Путь был скучен, но не утомителен; дорога и постоялые дворы сносны. Мы каждую ночь останавливались на ночлег, а потому приехали сюда только на пятый день... На этот раз мне не удалось остановиться в Калуге и повидаться с госпожой Смирновой, но рассчитываю сделать это на обратном пути... Свидание с нею, приятное всюду и при любых обстоятельствах, будет мне сугубо приятным при возвращении из царства теней...
Сегодня суббота, 31 августа. Я уеду, наверно, числа 4—5 сентября и надеюсь быть в Москве к 10-му, где располагаю пробыть лишь столько времени, сколько потребуется на покупку мест в почтовой карете, которая должна привезти меня к тебе, — так что числу к 15—18-му надеюсь, с Божьей помощью, завершить многотрудную задачу, которую я возложил на себя. Но я не сомневаюсь, что по приезде в Москву я получу от тебя письмо. Это совершенно необходимо.[…]
Мне не терпится узнать о твоих делах и деяниях после 19-го . Скажи Анне, что я очень досадую на себя, что все еще не написал ей, и прошу у нее прощения со всем смирением, какое только допускает отцовское достоинство. Но пусть она пожалеет мои нервы, которые от писания расстраиваются до последней степени. — Прощай. Обнимаю детей, особенно же их мать.

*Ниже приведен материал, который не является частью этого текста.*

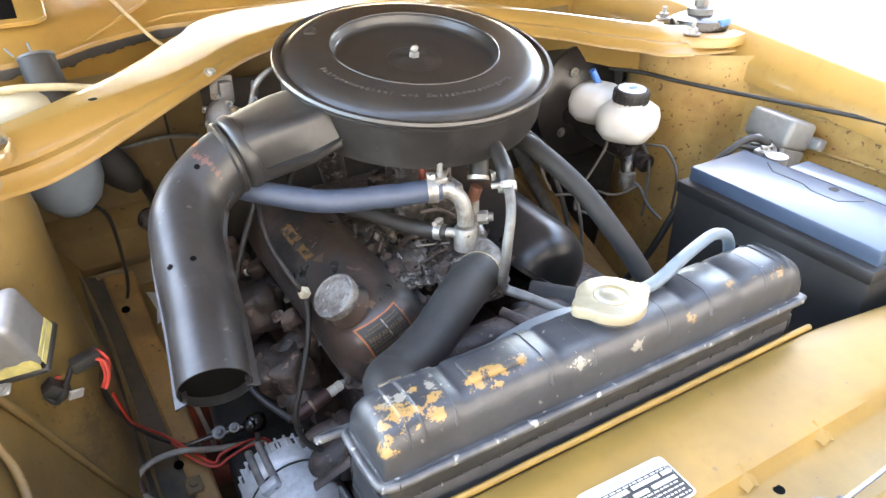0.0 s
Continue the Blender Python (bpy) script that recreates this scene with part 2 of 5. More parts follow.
BLUE_MARK = mat("blue_plastic", (0.05, 0.16, 0.42), 0.4, 0.0, 0.1, 60, 0.0)
WHITE_CERAMIC = mat("white_ceramic", (0.55, 0.54, 0.50), 0.3, 0.0, 0.1, 60, 0.0)


GREY_PIPE = mat("grey_pipe", (0.17, 0.165, 0.155), 0.5, 0.45, 0.25, 40, 0.15, 200, patch=((0.10, 0.085, 0.07), 40, 0.40))
COPPER = mat("copper_brown", (0.115, 0.045, 0.024), 0.5, 0.3, 0.3, 40, 0.2, 200)
BOOT = mat("brown_boot", (0.045, 0.018, 0.015), 0.5, 0.0, 0.3, 40, 0.1, 200)
ALU_WORN = mat("worn_casting", (0.21, 0.203, 0.195), 0.5, 0.45, 0.3, 30, 0.4, 150, patch=((0.14, 0.12, 0.11), 22, 0.42))
ALU_COVER = mat("dull_grey_cover", (0.27, 0.272, 0.275), 0.42, 0.5, 0.2, 16, 0.15, 180, patch=((0.22, 0.22, 0.22), 14, 0.38))
YELLOW_WORN = mat("worn_yellow_print", (0.24, 0.13, 0.04), 0.6, 0.0, 0.4, 90, 0.1, 200, patch=((0.04, 0.03, 0.024), 90, 0.47))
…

Итак, опять увиделся я с вами,
Места немилые, хоть и родные,
Где мыслил я и чувствовал впервые
И где теперь туманными очами,
При свете вечереющего дня,
Мой детский возраст смотрит на меня.
О бедный призрак, немощный и смутный,
Забытого, загадочного счастья!
О, как теперь без веры и участья
Смотрю я на тебя, мой гость минутный,
Куда как чужд ты стал в моих глазах,
Как брат меньшой, умерший в пеленах...
Ах нет, не здесь, не этот край безлюдный
Был для души моей родимым краем —
Не здесь расцвел, не здесь был величаем
Великий праздник молодости чудной.
Ах, и не в эту землю я сложил
Все, чем я жил и чем я дорожил!
Одно из немногих писем поэта, которое не требует комментария — слишком много раз оно цитировалось полностью и частями во многих сочинениях. Единственное, что, пожалуй, вызывает до сих пор некоторое сожаление — кабинет отца, подробно описанный самим поэтом в письмах к матери и жене, так и не был полностью восстановлен до сих пор ни в одном из двух ныне существующих тютчевских музеев.
* * *
Баден-Баден, четверг, 22 июля 1847
Милая моя кисанька, вчера утром я любовался местностью сквозь пролет огромного старинного полуразрушенного окна древнего баденского замка. Этот замок представляет собою очень живописные руины, которые как бы парят на высоте 1400 футов над очень живописной местностью. С одной стороны — баденская долина, с которою сливаются четыре или пять других, с другой — огромная равнина, пересекаемая Рейном, который опоясывает собою всю местность, насколько только может охватить глаз, от Страсбурга до Карлсруэ. Все это очень красиво, но, когда я обернулся, чтобы заговорить с тобою, — тебя рядом не оказалось... Оказывается, ты за пятьсот верст отсюда, в отвратительной дыре, именуемой Гапсалем. Оказывается, это я послал тебя туда, а ты и слышать никогда не должна была об этой унылой местности. — А я тем временем беспечно разъезжаю по местам тебе родным с видом человека, путешествующего ради собственного удовольствия. Я считаю, что с моей стороны было совершенно неблагородно подписаться под таким соглашением. Но если ты мне не сопуствуешь лично, то преследуешь меня воспоминанием о себе, мне следовало бы даже сказать — терзаешь меня, ибо это, несомненно, настоящее терзанье. Стоило приезжать сюда одному. — Странное дело! Ни мир, волнующийся у меня на глазах, ни встречающиеся люди — ничто, ничто человеческое не напоминает мне о тебе, но вижу ли я селение или, как вчера, руины, или, еще лучше, готический храм, — и тотчас же ты являешься мне, и этого достаточно, чтобы дать мне ощутить весь отвратительный кошмар разлуки. Вот места, где я особенно остро думал о тебе после того, как писал тебе из Берлина. Во-первых, в Франкфурте , затем, три дня спустя, в Цюрихе, но там, вместо того чтоб остановиться в гостинице Баура, которая неизбежно навеяла бы на меня грусть, я устроился в своего рода фонаре на 4-м этаже Hotel du Lac, в настоящем волшебном фонаре, где со всех сторон открывался вид на озеро, горы, великолепное, роскошное зрелище, которым я вновь любовался с истинным умилением. Ах, милый друг мой, что и говорить — моя западная жилка была сильно задета все эти дни.